# [TASK DESCRIPTION]
Reproduce, character for character, the lines below from the first through the one with "from mathutils import". Leave pictures out.

+++

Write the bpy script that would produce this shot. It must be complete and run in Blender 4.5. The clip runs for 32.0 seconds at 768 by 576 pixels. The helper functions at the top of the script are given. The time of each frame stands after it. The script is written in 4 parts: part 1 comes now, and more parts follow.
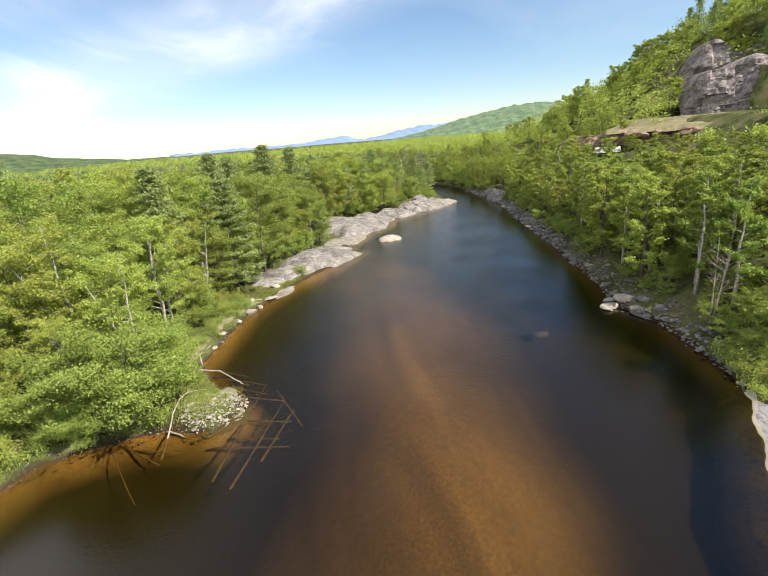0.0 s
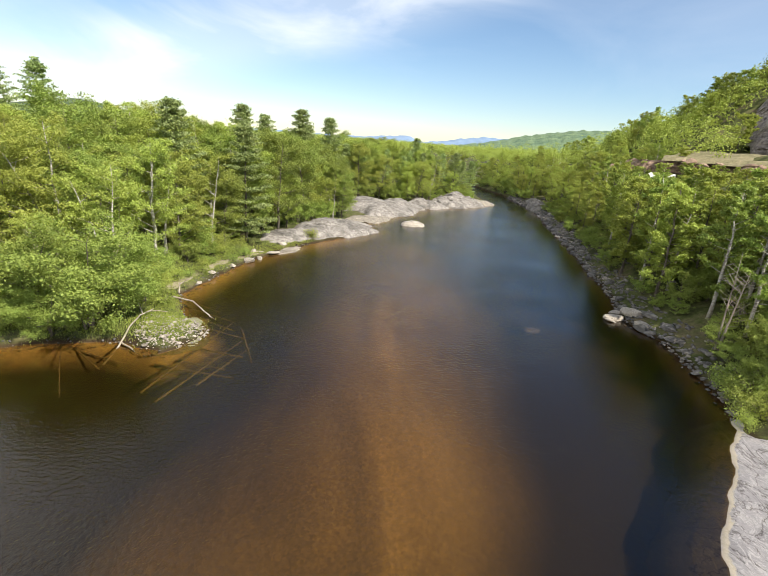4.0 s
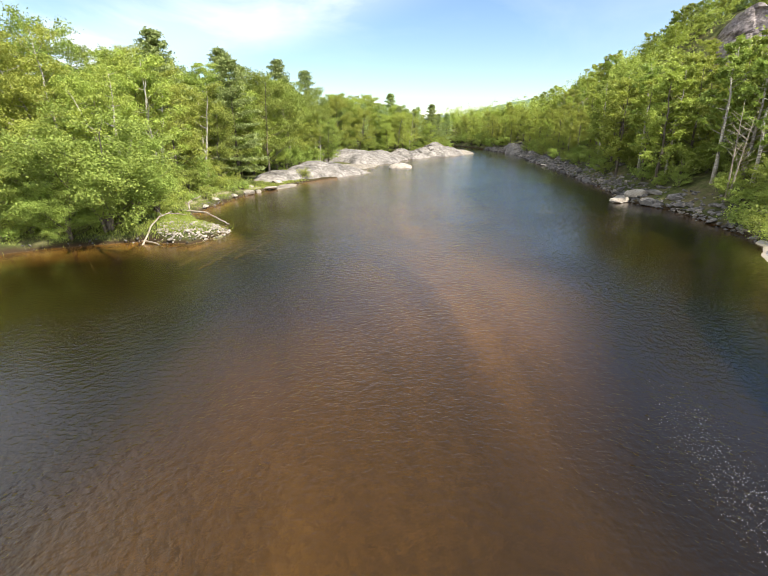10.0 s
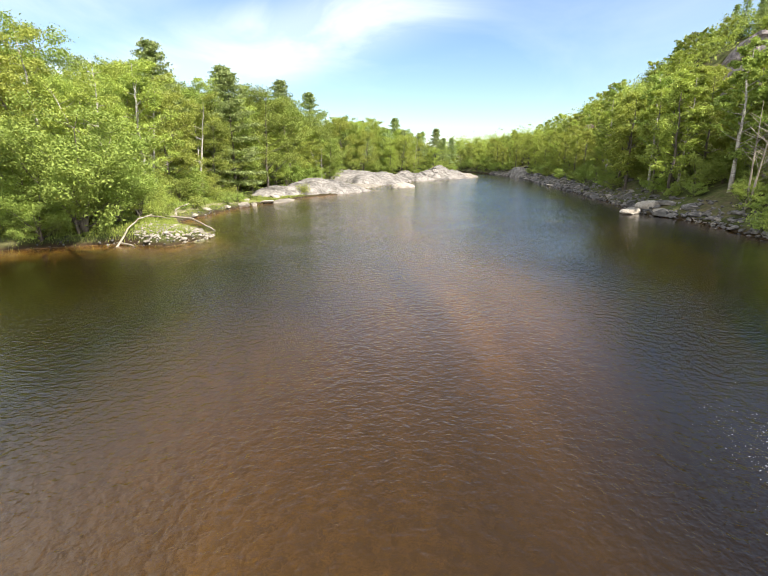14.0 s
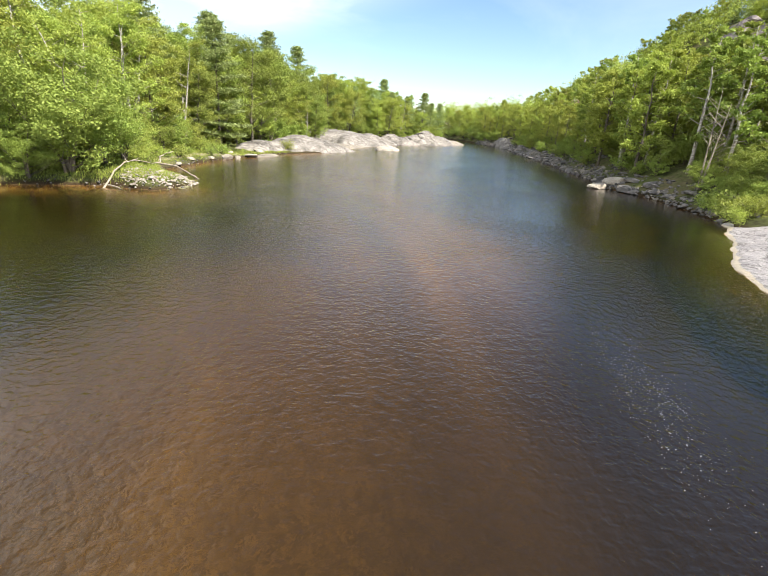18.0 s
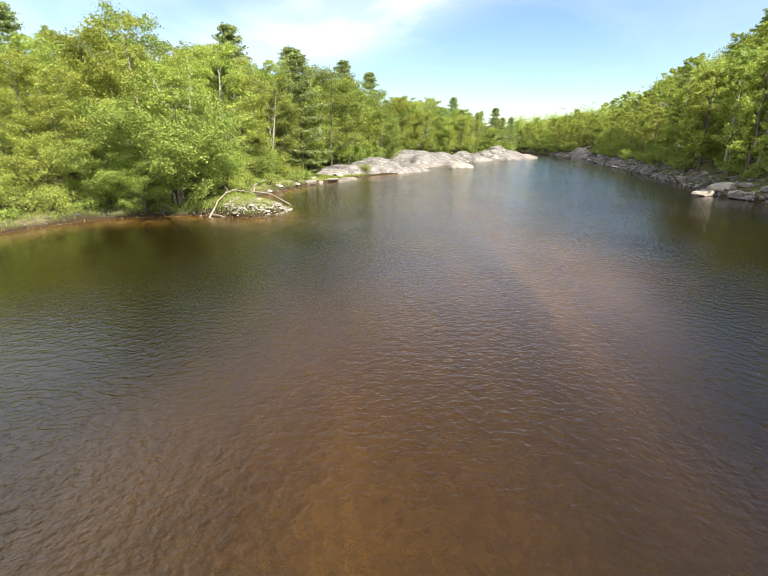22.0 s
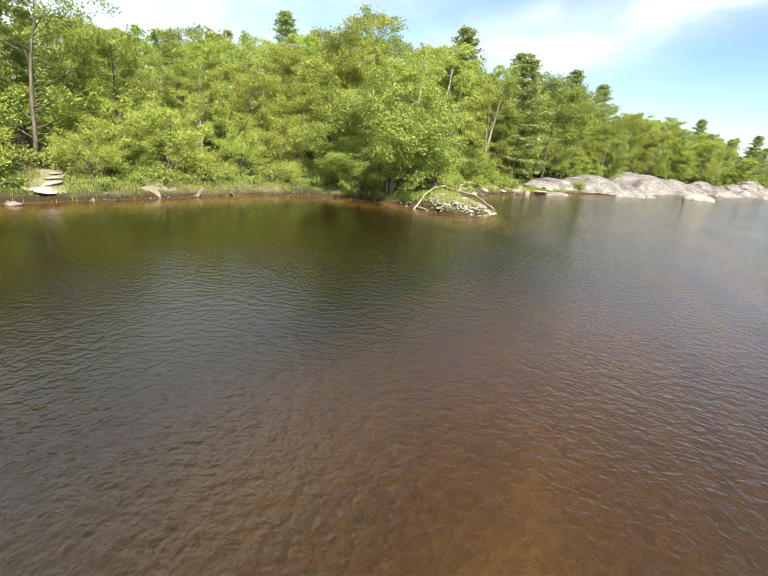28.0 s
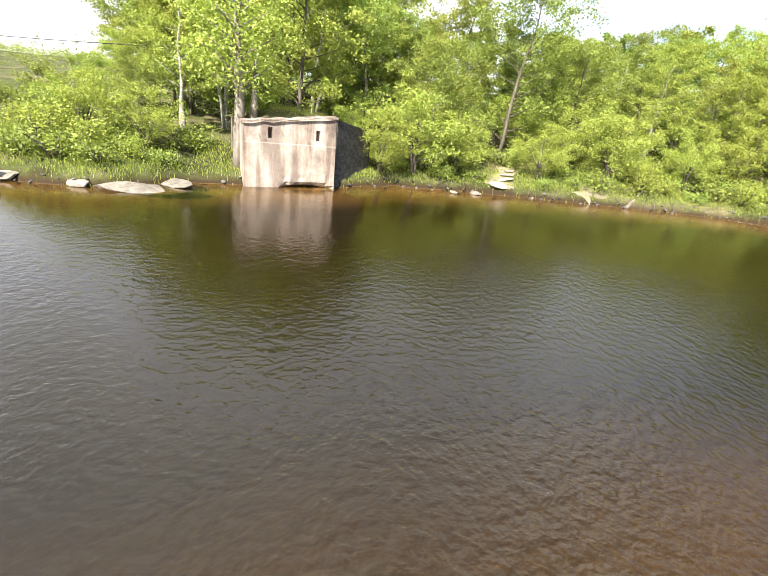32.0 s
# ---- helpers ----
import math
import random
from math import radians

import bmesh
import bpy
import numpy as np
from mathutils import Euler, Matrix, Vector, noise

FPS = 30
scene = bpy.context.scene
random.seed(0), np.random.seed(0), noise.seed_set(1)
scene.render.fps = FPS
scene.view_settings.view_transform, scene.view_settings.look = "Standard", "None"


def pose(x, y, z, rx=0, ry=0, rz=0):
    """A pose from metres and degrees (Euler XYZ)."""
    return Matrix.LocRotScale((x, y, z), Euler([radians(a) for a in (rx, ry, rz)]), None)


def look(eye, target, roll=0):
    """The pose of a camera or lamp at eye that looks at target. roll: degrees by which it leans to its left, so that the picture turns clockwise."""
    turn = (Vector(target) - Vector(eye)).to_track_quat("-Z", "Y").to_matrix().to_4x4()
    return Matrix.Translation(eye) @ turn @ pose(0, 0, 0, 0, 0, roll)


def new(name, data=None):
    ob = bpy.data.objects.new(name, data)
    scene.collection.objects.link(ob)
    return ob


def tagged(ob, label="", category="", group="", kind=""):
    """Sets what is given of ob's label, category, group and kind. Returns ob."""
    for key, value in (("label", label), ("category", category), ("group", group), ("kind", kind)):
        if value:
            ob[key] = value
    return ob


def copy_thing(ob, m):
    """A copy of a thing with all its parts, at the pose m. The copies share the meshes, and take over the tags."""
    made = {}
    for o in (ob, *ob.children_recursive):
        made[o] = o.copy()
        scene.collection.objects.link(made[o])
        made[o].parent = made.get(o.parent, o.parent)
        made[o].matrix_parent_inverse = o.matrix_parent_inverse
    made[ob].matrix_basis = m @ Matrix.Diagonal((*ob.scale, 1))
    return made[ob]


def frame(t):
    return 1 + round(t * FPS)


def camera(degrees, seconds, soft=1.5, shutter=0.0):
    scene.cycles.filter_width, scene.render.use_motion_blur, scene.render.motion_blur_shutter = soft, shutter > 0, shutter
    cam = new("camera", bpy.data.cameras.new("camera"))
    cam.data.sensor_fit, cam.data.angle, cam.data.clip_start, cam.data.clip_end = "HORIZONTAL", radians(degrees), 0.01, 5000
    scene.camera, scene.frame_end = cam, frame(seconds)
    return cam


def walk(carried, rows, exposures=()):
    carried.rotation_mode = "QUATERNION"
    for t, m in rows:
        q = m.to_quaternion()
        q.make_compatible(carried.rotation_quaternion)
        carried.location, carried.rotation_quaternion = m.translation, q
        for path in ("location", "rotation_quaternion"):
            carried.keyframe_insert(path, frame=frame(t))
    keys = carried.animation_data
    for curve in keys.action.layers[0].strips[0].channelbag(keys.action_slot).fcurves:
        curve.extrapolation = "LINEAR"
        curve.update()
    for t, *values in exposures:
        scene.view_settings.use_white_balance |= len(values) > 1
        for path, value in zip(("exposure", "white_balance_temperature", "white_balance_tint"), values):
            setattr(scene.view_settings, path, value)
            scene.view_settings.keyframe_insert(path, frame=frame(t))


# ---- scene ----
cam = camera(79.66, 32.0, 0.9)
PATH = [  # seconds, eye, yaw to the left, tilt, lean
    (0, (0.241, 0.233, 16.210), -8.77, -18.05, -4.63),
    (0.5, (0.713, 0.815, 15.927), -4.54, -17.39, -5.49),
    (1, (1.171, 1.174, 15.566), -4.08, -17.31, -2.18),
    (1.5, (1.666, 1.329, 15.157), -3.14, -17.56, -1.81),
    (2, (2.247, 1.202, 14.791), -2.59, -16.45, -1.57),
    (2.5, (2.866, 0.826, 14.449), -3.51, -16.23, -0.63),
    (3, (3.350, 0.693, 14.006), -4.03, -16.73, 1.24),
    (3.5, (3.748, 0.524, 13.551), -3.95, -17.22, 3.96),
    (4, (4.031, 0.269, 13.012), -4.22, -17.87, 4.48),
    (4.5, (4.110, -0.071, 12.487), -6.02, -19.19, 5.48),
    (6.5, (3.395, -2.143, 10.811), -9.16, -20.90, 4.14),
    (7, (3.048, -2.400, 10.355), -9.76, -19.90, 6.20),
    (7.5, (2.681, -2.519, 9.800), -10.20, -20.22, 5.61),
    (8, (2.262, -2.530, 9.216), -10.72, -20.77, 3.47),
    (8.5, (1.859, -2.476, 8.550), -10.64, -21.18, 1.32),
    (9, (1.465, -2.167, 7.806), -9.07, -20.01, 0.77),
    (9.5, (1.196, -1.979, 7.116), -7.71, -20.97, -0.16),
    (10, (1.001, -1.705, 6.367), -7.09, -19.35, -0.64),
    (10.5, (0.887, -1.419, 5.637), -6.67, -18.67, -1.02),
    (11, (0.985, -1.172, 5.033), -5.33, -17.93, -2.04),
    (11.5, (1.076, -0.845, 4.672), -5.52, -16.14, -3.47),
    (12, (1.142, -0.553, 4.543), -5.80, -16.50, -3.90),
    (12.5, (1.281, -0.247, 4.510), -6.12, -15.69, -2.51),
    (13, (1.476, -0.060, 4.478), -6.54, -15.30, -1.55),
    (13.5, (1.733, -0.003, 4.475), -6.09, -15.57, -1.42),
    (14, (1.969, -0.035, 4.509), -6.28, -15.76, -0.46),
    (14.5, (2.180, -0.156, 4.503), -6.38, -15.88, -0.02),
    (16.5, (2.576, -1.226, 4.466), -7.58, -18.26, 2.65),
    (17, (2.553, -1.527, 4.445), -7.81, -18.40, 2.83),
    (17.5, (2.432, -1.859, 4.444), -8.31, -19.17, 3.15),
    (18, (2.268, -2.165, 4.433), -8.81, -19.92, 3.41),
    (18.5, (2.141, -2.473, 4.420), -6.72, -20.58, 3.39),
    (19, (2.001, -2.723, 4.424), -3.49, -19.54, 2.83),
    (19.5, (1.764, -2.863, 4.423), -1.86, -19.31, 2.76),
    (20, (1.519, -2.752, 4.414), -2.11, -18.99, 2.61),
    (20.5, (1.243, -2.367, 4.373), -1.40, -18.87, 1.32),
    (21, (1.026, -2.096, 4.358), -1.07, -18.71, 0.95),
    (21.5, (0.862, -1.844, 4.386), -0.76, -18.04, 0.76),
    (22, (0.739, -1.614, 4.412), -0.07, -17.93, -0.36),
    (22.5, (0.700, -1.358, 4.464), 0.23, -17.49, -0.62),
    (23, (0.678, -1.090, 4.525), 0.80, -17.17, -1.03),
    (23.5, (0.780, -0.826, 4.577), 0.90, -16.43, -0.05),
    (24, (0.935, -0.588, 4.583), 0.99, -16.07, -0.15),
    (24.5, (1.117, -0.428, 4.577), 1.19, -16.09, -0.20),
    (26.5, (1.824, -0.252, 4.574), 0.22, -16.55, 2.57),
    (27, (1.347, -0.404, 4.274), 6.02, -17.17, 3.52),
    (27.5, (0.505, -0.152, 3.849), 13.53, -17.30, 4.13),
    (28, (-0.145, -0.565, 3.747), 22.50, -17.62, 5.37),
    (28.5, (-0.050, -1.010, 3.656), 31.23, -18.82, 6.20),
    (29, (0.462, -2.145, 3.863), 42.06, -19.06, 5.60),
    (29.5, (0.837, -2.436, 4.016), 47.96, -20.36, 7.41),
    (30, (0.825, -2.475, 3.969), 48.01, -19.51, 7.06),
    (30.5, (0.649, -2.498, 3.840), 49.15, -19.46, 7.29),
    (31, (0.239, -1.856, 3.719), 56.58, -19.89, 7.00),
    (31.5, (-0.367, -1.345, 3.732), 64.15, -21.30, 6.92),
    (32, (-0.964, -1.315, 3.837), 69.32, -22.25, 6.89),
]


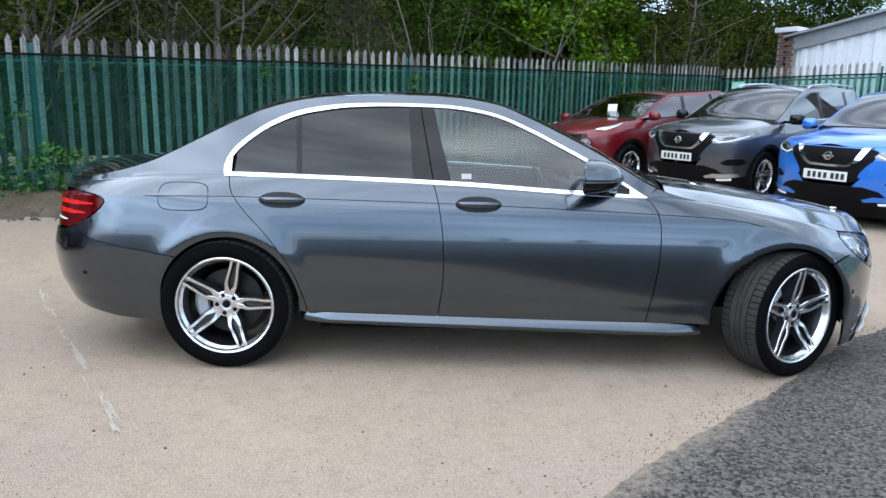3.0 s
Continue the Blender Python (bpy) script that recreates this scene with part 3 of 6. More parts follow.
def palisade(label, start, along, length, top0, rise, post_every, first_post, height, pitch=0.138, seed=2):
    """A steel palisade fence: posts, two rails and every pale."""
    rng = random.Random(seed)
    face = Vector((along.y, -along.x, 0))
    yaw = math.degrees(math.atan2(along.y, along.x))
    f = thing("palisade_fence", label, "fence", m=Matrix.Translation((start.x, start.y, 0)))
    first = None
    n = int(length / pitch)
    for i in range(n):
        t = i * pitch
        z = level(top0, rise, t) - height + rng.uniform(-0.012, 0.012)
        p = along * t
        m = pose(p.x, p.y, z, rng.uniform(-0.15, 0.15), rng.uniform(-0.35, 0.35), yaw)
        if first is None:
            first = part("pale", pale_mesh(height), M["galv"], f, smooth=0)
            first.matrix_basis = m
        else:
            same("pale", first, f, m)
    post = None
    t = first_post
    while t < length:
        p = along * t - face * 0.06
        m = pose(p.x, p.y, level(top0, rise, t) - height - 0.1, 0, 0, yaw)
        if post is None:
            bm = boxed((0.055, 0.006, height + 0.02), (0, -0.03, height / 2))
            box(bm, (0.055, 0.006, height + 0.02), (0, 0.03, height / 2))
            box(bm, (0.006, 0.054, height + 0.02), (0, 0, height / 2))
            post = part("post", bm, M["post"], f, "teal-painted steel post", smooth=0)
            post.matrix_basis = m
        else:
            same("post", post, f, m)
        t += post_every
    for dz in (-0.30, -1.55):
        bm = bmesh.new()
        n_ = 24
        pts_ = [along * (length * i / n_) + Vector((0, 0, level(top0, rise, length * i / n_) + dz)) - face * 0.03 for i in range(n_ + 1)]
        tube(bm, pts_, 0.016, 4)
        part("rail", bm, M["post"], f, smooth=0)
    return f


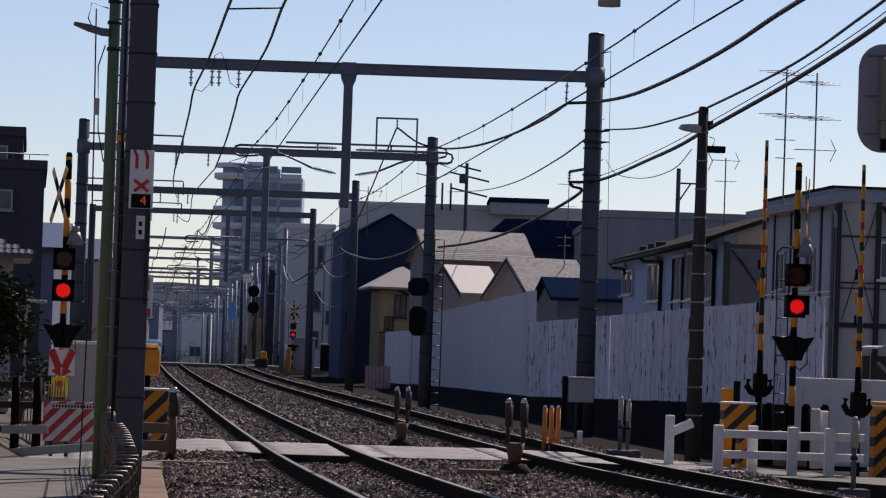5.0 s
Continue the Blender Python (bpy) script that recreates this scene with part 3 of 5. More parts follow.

+++

# [CORRECT RESULT]
Write the bpy script that would produce this shot. It must be complete and run in Blender 4.5. The clip runs for 32.0 seconds at 768 by 576 pixels. The helper functions at the top of the script are given. The time of each frame stands after it. The script is written in 4 parts: part 1 comes now, and more parts follow.
0.0 s
4.0 s
10.0 s
14.0 s
18.0 s
22.0 s
28.0 s
32.0 s
# ---- helpers ----
import math
import random
from math import radians

import bmesh
import bpy
import numpy as np
from mathutils import Euler, Matrix, Vector, noise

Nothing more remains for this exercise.